Problem description:
Copy exactly the block of lines between the one containing "scene.camera, scene.frame_end = cam, frame(seconds)" and the one containing "scene.view_settings.keyframe_insert(path, frame=frame(t))", inclusive.
* begin Material for this task *
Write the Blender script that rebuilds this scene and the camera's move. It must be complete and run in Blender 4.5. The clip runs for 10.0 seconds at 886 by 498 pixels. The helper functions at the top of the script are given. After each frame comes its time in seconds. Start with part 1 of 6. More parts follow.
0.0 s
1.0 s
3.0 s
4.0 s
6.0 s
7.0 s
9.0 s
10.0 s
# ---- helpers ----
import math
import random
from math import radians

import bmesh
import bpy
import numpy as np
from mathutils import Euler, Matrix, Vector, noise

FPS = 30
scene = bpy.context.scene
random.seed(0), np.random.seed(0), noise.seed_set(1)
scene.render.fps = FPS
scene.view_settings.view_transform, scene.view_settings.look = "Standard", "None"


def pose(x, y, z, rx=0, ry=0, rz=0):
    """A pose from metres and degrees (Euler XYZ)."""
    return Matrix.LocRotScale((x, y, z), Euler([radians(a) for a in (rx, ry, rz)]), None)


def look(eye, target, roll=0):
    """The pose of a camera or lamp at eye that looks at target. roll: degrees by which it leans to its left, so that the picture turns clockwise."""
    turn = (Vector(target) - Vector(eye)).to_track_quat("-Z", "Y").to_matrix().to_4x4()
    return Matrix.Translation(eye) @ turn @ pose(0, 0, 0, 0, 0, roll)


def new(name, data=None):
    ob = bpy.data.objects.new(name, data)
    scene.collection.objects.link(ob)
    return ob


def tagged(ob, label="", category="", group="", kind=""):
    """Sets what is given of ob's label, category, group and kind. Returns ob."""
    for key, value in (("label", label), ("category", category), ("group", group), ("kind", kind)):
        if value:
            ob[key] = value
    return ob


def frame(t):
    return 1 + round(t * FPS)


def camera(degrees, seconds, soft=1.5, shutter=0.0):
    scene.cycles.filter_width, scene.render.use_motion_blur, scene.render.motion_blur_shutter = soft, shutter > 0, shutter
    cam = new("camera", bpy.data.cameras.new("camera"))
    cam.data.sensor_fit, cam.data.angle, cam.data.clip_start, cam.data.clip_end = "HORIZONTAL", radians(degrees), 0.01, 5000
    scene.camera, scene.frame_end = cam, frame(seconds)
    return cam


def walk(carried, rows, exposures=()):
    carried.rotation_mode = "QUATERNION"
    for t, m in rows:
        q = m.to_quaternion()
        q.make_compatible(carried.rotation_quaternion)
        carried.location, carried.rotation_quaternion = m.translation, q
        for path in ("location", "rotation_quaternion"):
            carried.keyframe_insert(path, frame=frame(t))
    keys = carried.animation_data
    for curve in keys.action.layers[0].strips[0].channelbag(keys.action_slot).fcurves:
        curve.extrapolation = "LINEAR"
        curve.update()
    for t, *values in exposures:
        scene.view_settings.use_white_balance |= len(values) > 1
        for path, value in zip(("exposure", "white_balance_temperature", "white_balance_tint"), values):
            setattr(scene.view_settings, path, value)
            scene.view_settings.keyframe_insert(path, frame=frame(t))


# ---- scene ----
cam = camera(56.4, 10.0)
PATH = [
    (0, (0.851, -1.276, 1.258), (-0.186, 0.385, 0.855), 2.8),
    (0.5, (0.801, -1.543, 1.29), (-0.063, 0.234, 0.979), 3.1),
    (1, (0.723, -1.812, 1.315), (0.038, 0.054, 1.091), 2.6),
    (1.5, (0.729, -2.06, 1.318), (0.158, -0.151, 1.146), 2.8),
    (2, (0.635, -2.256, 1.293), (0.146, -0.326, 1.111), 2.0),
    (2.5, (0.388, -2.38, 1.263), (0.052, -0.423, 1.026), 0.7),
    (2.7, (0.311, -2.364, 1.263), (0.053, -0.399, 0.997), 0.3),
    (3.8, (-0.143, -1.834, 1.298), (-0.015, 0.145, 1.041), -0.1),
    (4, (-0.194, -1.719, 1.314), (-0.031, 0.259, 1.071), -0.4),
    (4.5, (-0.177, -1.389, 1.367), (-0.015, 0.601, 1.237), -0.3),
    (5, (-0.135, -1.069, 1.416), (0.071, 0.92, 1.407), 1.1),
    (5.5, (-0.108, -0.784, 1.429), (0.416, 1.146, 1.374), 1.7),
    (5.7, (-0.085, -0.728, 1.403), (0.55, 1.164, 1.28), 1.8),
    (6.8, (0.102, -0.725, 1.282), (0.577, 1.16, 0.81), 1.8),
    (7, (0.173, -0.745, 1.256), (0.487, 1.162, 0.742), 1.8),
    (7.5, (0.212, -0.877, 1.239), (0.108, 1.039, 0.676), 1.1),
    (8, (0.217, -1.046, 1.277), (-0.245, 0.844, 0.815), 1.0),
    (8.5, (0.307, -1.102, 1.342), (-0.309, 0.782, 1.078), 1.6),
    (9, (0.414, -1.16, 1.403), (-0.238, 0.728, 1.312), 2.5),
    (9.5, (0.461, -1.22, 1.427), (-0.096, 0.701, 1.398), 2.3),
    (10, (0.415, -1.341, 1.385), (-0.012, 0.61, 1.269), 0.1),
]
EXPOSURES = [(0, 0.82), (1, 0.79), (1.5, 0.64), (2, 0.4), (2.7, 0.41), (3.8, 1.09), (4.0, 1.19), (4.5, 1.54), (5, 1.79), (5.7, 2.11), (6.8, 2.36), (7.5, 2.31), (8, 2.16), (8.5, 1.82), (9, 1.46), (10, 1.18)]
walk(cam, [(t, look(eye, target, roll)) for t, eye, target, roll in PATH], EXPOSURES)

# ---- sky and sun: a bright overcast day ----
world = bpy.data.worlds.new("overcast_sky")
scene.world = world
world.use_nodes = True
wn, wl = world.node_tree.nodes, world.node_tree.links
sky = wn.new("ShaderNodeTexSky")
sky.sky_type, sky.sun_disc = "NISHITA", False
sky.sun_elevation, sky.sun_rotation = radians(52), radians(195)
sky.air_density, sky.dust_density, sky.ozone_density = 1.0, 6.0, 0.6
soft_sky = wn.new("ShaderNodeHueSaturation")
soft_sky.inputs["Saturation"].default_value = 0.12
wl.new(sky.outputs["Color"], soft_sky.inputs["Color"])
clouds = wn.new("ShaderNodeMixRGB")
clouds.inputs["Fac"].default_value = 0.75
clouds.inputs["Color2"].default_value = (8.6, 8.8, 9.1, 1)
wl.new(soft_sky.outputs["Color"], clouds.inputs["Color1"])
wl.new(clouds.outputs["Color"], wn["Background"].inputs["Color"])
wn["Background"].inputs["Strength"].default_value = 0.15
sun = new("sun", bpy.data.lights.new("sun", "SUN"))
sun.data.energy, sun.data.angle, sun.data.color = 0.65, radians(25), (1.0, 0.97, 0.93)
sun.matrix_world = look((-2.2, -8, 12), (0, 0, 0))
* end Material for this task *
* begin Material for this task *
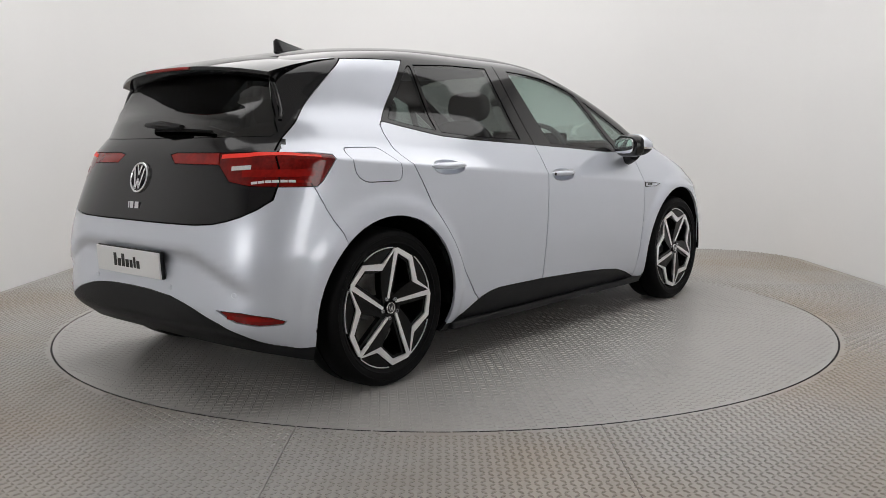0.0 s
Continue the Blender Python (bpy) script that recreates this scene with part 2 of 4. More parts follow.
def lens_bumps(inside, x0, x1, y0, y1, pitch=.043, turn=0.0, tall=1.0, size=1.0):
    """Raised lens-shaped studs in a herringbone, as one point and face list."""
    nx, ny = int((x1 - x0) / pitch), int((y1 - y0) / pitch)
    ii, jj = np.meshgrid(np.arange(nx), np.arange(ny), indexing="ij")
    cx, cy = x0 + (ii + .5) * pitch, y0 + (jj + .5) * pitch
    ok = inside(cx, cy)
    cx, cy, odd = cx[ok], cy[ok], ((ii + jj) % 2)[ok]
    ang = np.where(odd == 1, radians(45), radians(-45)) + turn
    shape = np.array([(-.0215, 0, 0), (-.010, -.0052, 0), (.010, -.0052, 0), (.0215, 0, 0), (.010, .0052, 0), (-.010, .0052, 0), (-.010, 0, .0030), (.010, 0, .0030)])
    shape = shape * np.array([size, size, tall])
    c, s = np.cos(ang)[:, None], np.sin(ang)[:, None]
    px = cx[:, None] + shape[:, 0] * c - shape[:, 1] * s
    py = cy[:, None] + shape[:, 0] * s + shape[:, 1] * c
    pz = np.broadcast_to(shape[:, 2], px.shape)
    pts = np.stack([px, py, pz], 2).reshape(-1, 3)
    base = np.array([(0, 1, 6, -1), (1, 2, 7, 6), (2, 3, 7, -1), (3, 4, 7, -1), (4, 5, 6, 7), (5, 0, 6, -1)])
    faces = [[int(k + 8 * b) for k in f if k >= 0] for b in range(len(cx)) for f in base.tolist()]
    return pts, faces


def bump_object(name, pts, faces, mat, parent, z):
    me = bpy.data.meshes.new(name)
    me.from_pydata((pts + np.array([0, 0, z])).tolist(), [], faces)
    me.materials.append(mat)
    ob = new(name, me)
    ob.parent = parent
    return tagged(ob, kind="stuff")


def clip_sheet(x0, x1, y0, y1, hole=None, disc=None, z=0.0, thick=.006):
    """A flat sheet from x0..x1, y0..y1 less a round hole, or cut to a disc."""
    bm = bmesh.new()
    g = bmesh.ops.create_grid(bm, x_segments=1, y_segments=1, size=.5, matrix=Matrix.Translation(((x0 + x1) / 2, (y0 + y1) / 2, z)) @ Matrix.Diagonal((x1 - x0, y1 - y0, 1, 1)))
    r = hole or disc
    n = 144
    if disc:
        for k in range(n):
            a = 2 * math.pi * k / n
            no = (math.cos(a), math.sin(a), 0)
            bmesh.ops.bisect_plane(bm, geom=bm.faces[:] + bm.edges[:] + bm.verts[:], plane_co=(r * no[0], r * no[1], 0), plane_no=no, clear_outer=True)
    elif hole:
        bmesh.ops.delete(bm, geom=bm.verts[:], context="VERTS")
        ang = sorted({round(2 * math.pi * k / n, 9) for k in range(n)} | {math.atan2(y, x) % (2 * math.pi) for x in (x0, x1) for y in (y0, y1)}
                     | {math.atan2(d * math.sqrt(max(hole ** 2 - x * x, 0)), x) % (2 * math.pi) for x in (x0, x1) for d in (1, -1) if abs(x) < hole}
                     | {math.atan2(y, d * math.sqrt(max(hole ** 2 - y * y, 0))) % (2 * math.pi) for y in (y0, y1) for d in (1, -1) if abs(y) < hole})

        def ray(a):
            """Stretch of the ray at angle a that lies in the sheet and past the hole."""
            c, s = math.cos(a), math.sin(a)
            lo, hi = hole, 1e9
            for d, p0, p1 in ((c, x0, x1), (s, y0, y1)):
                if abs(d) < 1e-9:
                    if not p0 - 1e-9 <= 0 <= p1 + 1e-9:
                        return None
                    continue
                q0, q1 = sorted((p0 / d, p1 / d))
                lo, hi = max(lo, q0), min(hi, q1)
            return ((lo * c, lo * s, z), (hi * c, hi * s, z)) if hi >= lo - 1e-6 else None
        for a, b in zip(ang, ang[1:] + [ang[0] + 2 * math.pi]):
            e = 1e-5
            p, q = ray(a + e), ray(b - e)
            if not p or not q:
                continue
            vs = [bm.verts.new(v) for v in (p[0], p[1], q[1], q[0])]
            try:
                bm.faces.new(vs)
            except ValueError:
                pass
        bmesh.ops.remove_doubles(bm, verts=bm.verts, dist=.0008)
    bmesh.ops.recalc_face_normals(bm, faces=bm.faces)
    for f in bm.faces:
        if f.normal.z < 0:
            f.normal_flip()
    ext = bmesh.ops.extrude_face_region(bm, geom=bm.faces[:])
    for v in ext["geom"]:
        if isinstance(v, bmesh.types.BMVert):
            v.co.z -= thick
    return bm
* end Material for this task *
* begin Material for this task *
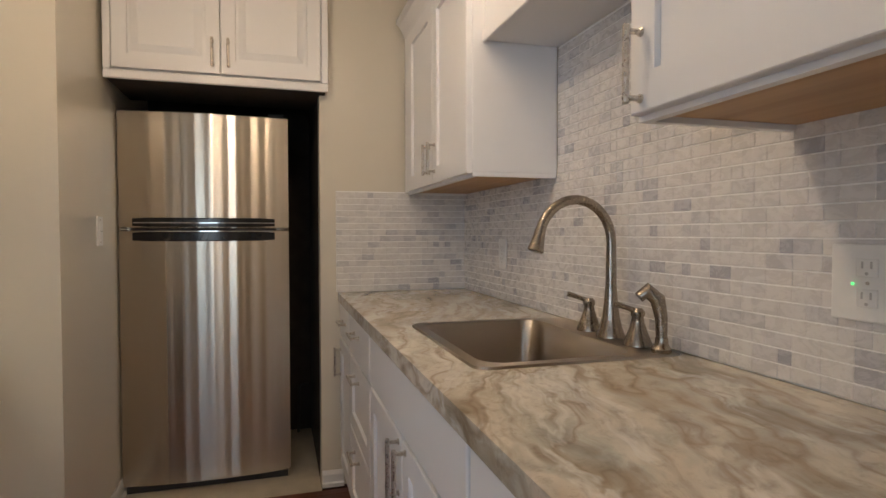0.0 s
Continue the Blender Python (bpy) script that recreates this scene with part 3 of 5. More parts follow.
* end Material for this task *
Right answer:
    scene.camera, scene.frame_end = cam, frame(seconds)
    return cam


def walk(carried, rows, exposures=()):
    carried.rotation_mode = "QUATERNION"
    for t, m in rows:
        q = m.to_quaternion()
        q.make_compatible(carried.rotation_quaternion)
        carried.location, carried.rotation_quaternion = m.translation, q
        for path in ("location", "rotation_quaternion"):
            carried.keyframe_insert(path, frame=frame(t))
    keys = carried.animation_data
    for curve in keys.action.layers[0].strips[0].channelbag(keys.action_slot).fcurves:
        curve.extrapolation = "LINEAR"
        curve.update()
    for t, *values in exposures:
        scene.view_settings.use_white_balance |= len(values) > 1
        for path, value in zip(("exposure", "white_balance_temperature", "white_balance_tint"), values):
            setattr(scene.view_settings, path, value)
            scene.view_settings.keyframe_insert(path, frame=frame(t))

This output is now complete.